2-Confident (read it all; understood it all reasonably well)

### Reviewer 5

#### Summary

This paper proposes two variants of Thompson Sampling for the dueling bandit problem. The authors obtain a regret bound for the two variants, and present an explanation for the advantage of one variant (D-TS+) over the other (D-TS). Experimentally, the authors show that the proposed algorithms outperform previous methods for the dueling bandit problem in some regimes.

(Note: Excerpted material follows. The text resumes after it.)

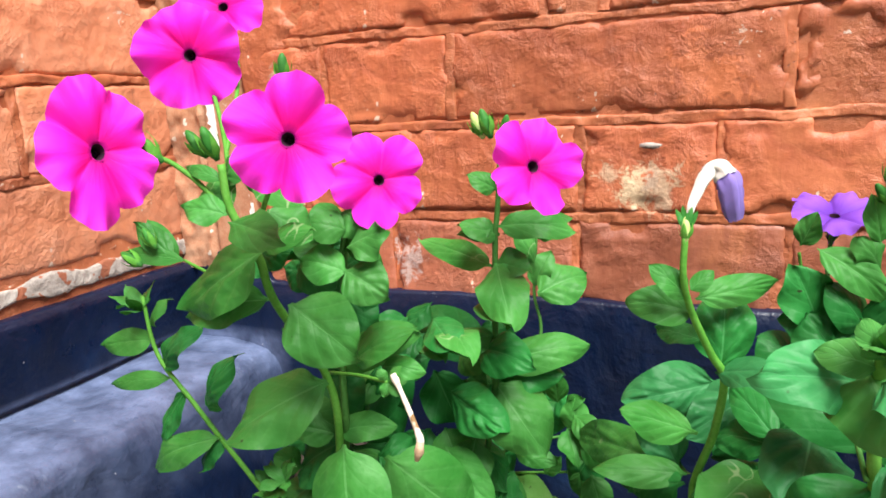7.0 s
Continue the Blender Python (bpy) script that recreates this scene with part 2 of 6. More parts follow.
def paver():
    m, nt, b = mat("sandstone_paver")
    v = coords(nt)
    big = noise_tex(nt, v, 7, 5, 0.6, 0.6)
    mid = noise_tex(nt, v, 38, 5, 0.65, 0.3)
    fine = noise_tex(nt, v, 650, 3, 0.7)
    col = ramp(nt, mid, [(0.3, (0.185, 0.172, 0.116)), (0.52, (0.265, 0.252, 0.184)), (0.72, (0.355, 0.342, 0.270))])
    stain = ramp(nt, big, [(0.50, (0, 0, 0)), (0.62, (1, 1, 1))])
    col = mixc(nt, mixc(nt, 1.0, stain, (0.35, 0.35, 0.35), "MULTIPLY"), col, (0.27, 0.21, 0.12))
    moss = ramp(nt, noise_tex(nt, v, 13, 6, 0.75, 0.8), [(0.60, (0, 0, 0)), (0.70, (1, 1, 1))])
    speck = ramp(nt, noise_tex(nt, v, 170, 3, 0.6), [(0.45, (0, 0, 0)), (0.60, (1, 1, 1))])
    col = mixc(nt, mixc(nt, 1.0, moss, speck, "MULTIPLY"), col, (0.060, 0.048, 0.034))
    # black algae where water stands, each blotch with its own ragged shape
    for (bx, by, br, amount) in STAINS:
        vm = nt.nodes.new("ShaderNodeVectorMath")
        vm.operation = "DISTANCE"
        nt.links.new(v, vm.inputs[0])
        vm.inputs[1].default_value = (bx, by, 0.0)
        ad = nt.nodes.new("ShaderNodeMath")
        ad.operation = "MULTIPLY_ADD"
        nt.links.new(noise_tex(nt, v, 42, 6, 0.75, 0.6), ad.inputs[0])
        ad.inputs[1].default_value = br * 1.5
        nt.links.new(vm.outputs["Value"], ad.inputs[2])
        blot = ramp(nt, ad.outputs[0], [(br * 1.30, (amount, amount, amount)), (br * 1.62, (0, 0, 0))])
        mott = ramp(nt, noise_tex(nt, v, 240, 4, 0.7), [(0.40, (1, 1, 1)), (0.64, (0.45, 0.45, 0.45))])
        col = mixc(nt, mixc(nt, 1.0, blot, mott, "MULTIPLY"), col, (0.022, 0.018, 0.014))
    # still wet from watering round the boots, darkened further for shade under the plants
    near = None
    for (bx, by, br) in WET_SHADED:
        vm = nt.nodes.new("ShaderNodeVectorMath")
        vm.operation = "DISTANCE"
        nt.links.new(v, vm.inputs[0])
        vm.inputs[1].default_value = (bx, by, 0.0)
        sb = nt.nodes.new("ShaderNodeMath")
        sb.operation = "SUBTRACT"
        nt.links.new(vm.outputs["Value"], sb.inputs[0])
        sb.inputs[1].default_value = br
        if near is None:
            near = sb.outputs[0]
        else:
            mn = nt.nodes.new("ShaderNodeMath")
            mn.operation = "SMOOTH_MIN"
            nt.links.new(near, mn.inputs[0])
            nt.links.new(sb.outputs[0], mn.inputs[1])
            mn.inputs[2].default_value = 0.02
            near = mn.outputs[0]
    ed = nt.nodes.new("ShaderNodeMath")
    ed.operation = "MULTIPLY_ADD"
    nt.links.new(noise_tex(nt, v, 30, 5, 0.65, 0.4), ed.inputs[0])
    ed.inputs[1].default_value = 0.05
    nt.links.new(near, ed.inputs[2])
    wet_shaded = ramp(nt, ed.outputs[0], [(0.012, (1, 1, 1)), (0.034, (0, 0, 0))])
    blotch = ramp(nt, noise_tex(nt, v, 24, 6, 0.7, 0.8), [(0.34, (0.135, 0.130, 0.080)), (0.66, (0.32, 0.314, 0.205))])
    col = mixc(nt, wet_shaded, col, mixc(nt, 1.0, col, blotch, "MULTIPLY"))
    nt.links.new(ramp(nt, ed.outputs[0], [(0.012, (0.55, 0.55, 0.55)), (0.034, (0.82, 0.82, 0.82))]), b.inputs["Roughness"])
    grit = ramp(nt, fine, [(0.32, (0.55, 0.55, 0.55)), (0.55, (1, 1, 1)), (0.75, (1.25, 1.25, 1.25))])
    col = mixc(nt, 1.0, col, grit, "MULTIPLY")
    grain = noise_tex(nt, v, 300, 4, 0.75)
    col = mixc(nt, 1.0, col, ramp(nt, grain, [(0.34, (0.55, 0.53, 0.48)), (0.50, (1, 1, 1)), (0.70, (1.20, 1.20, 1.20))]), "MULTIPLY")
    nt.links.new(vary(nt, col, 0.07), b.inputs["Base Color"])
    bump(nt, b, [(mid, 0.0012), (fine, 0.0004), (grain, 0.0007)], 0.8)
    return m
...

#### Qualitative Assessment

In the same section, it is mentioned that theoretical analysis of TS in MAB is difficult. However, there have been some recent work in the literature which consider analysis of TS. Why double sampling used in both arms gives D-TS advantage over RCS, and significantly reduces the regret? The authors mention in Section 1 that the two selected arms in dueling bandits may be correlated, and hence to address this issue the proposed D-TS algorithm draws the two arms independently. Performance-wise, is there any advantage in the two selected arms being independent? If so, why? There are some typos/grammatical errors: in line 282, replace results with result; in line 307, replace non with not; in line 78, replace experiment with experimental. In Section 5 line 299-300, the authors mention that the arms are randomly shuffled to prevent algorithms from exploiting special structures of the preference matrix. More elaboration on this is required. One drawback of this paper is that the regret bounds for the two proposed algorithms are the same; so it is not easy to gauge the advantage of D-TS+ over D-TS, considering that D-TS is outperformed by ECW-RMED in the non-Condorcet regime. In addition, as mentioned by the authors the regret bounds are likely loose. If RUCB-based elimination seldom occurs in practice, then why use it at all? As a result of using it, both the algorithm and its regret analysis become much more complicated, and the obtained bounds are loose. Also, is it possible to obtain tighter bounds if RUCB is dropped from the algorithm? Have the authors checked the difference in performance of the proposed algorithms in numerical experiments if RUCB-elimination step is dropped? From Section 4.1, it seems that in D-TS, the second arm is obtained from comparison with the first chosen arm only. Is there any explanation for this selection? In lines 305-309: if RMED1 is optimal in Condorcet dueling bandits, then why the proposed algorithms outperform RMED1? Any intuitions into why the STD of the proposed algorithms is so much smaller than that of ECW-RMED in the non-Condorcet case? The only difference between D-TS and D-TS+ is in the tie-breaking criterion. In numerical experiments, D-TS and D-TS+ perform identically in terms of regret in the Condorcet case, but D-TS+ outperforms the other in the non-Condorcet case. How is this performance gap explained by the difference between D-TS and D-TS+?

#### Confidence in this Review

2-Confident (read it all; understood it all reasonably well)

### Reviewer 6

#### Summary

This paper gives an algorithm Double-Thompson Sampling solving the dueling bandits problems. From the experimental results we can see this algorithm has a good behavior, and this is also proved in the theoretical analysis.

#### Qualitative Assessment

The idea of D-TS is good and the analysis result is an improvement in analyzing TS algorithms in MAB problems. The experimental results also shows that the D-TS algorithms behaves well in simulation.

#### Confidence in this Review

2-Confident (read it all; understood it all reasonably well)